La loi du 26 janvier 2016 a pourtant étendu le principe d’équivalence des soins entre milieu ouvert et milieu fermé à la réduction des risques et des dommages. Bientôt 10 ans après, cette obligation reste très inégalement appliquée selon les établissements, ce qui crée de fortes disparités territoriales et une absence de pilotage national clair. La mise en œuvre de ces actions en milieu carcéral demeure largement insuffisante.

Les associations spécialisées et les acteurs de terrain soulignent que les dispositifs de réduction des risques prévus par la loi sont largement absents en détention et que leur existence dépend trop souvent de la volonté locale d’un établissement ou de la mobilisation ponctuelle d’équipes sanitaires. Là où des actions sont menées, comme dans certains territoires pilotes, elles démontrent pourtant leur utilité sanitaire et sociale.

Le Gouvernement a esquissé des orientations sur ce sujet. La feuille de route « Santé pour les personnes placées sous main de justice » , présenté au printemps 2025, appelle à inclure l’ensemble des enjeux des conduites addictives (avec substance et sans substances) et à proposer une démarche complète dans un continuum allant de la prévention aux soins/accompagnement en passant par une réduction des risques et des dommages, adaptée aux spécificités et aux contraintes du milieu carcéral.
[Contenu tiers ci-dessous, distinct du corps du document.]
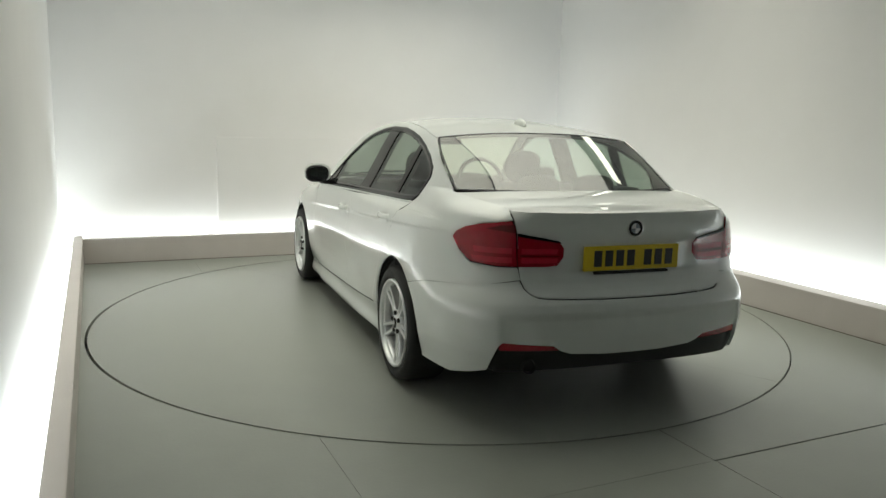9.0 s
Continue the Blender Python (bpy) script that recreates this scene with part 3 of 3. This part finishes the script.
# body corner between lid and quarter above the lamp
for side in (1, -1):
    corner = [rim_point(sx(-2.10, 1.03), 0.003), *flank((-2.11, 0.968)), *tail((0.68, 0.972), (0.597, 0.99)), rim_point(sy(0.597, 1.02)), rim_point(0.5 * (sx(-2.10, 1.03) + sy(0.597, 1.02)))]
    panel("corner_panel", corner, PAINT, car, side, 0.0)
    lamp = flank((-1.993, 0.890), (-2.008, 0.917), (-2.05, 0.943), (-2.11, 0.962)) + tail((0.68, 0.968), (0.602, 0.985), (0.586, 0.93), (0.577, 0.778), (0.66, 0.778)) + flank((-2.11, 0.790), (-2.045, 0.832))
    outer = panel("tail_lamp", lamp, RED, car, side, 0.001, -0.006, 0.03, 0.02, 0.012, "glossy red wrap-round tail lamp")
    lamp = tail((0.580, 0.927), (0.46, 0.906), (0.385, 0.890), (0.360, 0.862), (0.362, 0.820), (0.392, 0.782), (0.45, 0.777), (0.571, 0.777))
    inner = panel("boot_lamp", lamp, RED, boot, side, 0.0005, -0.006, 0.03, 0.02, 0.012, "glossy red lamp on the boot lid")
    panel("lamp_bezel", tail((0.578, 0.930), (0.46, 0.909), (0.385, 0.893), (0.374, 0.884), (0.46, 0.898), (0.578, 0.917)), TRIM, inner, side, 0.0, -0.008, 0.01, 0.02, 0.01, "black lamp edge")
    for z0, z1 in ((0.794, 0.820), (0.836, 0.862)):
        panel("light_bar", tail((0.56, z1), (0.39, z1 - 0.004), (0.395, z0), (0.56, z0)), RED_LIGHT, inner, side, 0.0, -0.008, 0.004, 0.03, 0.02, "bright red light bar")
        panel("light_bar", flank((-2.11, z1)) + tail((0.60, z1), (0.60, z0)) + flank((-2.12, z0)), RED_LIGHT, outer, side, 0.0, -0.008, 0.004, 0.03, 0.02, "bright red light bar")
    panel("dark_band", tail((0.565, 0.832), (0.385, 0.828), (0.385, 0.823), (0.565, 0.824)), RED_DARK, inner, side, 0.0, -0.0085, 0.004, 0.03, 0.02, "dark red band")
    panel("lamp_bezel", tail((0.586, 0.930), (0.589, 0.968), (0.640, 0.962), (0.690, 0.944), (0.640, 0.938)), RED_DARK, outer, side, 0.0, -0.0085, 0.004, 0.02, 0.01, "dark red lamp edge")
    panel("reflector", tail((0.662, 0.432), (0.425, 0.414), (0.39, 0.394), (0.664, 0.398)), RED, bumper, side, 0.0, 0.006, 0.02, 0.03, 0.02, "slim red reflector")
    diff = tail((0.70, 0.30), (0.668, 0.400), (0.38, 0.396), (0.33, 0.380), (0.0, 0.368), (0.0, 0.300), (0.55, 0.290), (0.67, 0.285))
    panel("diffuser", diff, PLASTIC, bumper, side, 0.0, 0.016, 0.06, 0.04, 0.03, "black lower bumper insert")

# number plate with bars for its characters, badge, plate light strip
bm = bmesh.new()
box_into(bm, -2.303, -2.288, -0.262, 0.262, 0.752, 0.868, None, 0.003)
plate = part("number_plate", bm, YELLOW, boot, "yellow rear number plate")
for y in (0.190, 0.130, 0.070, 0.010, -0.085, -0.145, -0.205):
    bm = bmesh.new()
    box_into(bm, -2.3050, -2.3015, y - 0.021, y + 0.021, 0.772, 0.848)
    part("character_bar", bm, INK, plate)
bm = bmesh.new()
box_into(bm, -2.308, -2.285, -0.205, 0.205, 0.736, 0.748, None, 0.003)
part("plate_holder", bm, PLASTIC, boot, "black plate holder edge")
c = skin(S_TAIL, 0.95)
for name, r0, r1, dx, mat in (("badge", 0.0, 0.040, 0.006, TRIM), ("badge_ring", 0.037, 0.041, 0.008, CHROME), ("badge_field", 0.0, 0.024, 0.0075, BLUE)):
    bm = bmesh.new()
    lathe_into(bm, [(max(r0, 0.0005), dx), (r1, dx), (r1 + 0.001, dx - 0.002), (r1 + 0.001, -0.01)], 40)
    bmesh.ops.transform(bm, matrix=Matrix.Translation(c) @ Matrix.Rotation(radians(90), 4, "Z"), verts=bm.verts)
    if name == "badge":
        badge = part(name, bm, mat, boot, "round dark badge", True)
    else:
        part(name, bm, mat, badge, "", True)
for a0 in (0, 180):
    bm = bmesh.new()
    fan = [(c.x - 0.0088, c.y, c.z)] + [(c.x - 0.0088, c.y + 0.0235 * math.cos(radians(a0 + 10 * i)), c.z + 0.0235 * math.sin(radians(a0 + 10 * i))) for i in range(10)]
    bm.faces.new([bm.verts.new(p) for p in fan])
    r = bmesh.ops.extrude_face_region(bm, geom=bm.faces[:])
    bmesh.ops.translate(bm, vec=(0.002, 0, 0), verts=[v for v in r["geom"] if isinstance(v, bmesh.types.BMVert)])
    part("badge_quarter", bm, LAMPM, badge, "pale quarter")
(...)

Dans le même sens, l’appel à projets 2025 du fonds de lutte contre les addictions mentionnait explicitement les personnes placées sous main de justice comme un public prioritaire, confirmant la nécessité de soutenir des interventions en détention.

Créé par la LFSS pour 2019 et rattaché à la CNAM, le fonds de lutte contre les addictions soutient des actions locales, nationales et internationales ainsi que leur évaluation. Pourtant, les interventions en milieu pénitentiaire restent trop marginales, insuffisamment identifiées et rarement pilotées dans un cadre cohérent.

Dans ce contexte, il apparaît nécessaire de mieux identifier et structurer les actions de réduction des risques conduites en milieu pénitentiaire. Cet amendement vise ainsi à prévoir que le fonds de lutte contre les addictions comporte une section dédiée retraçant ces actions. Sans créer de charge nouvelle, cette clarification permet d’en renforcer la visibilité, le suivi et la coordination, afin que la politique nationale de réduction des risques ne laisse plus de côté les personnes détenues, conformément à la loi de 2016 et aux orientations de la stratégie interministérielle de mobilisation contre les conduites addictives.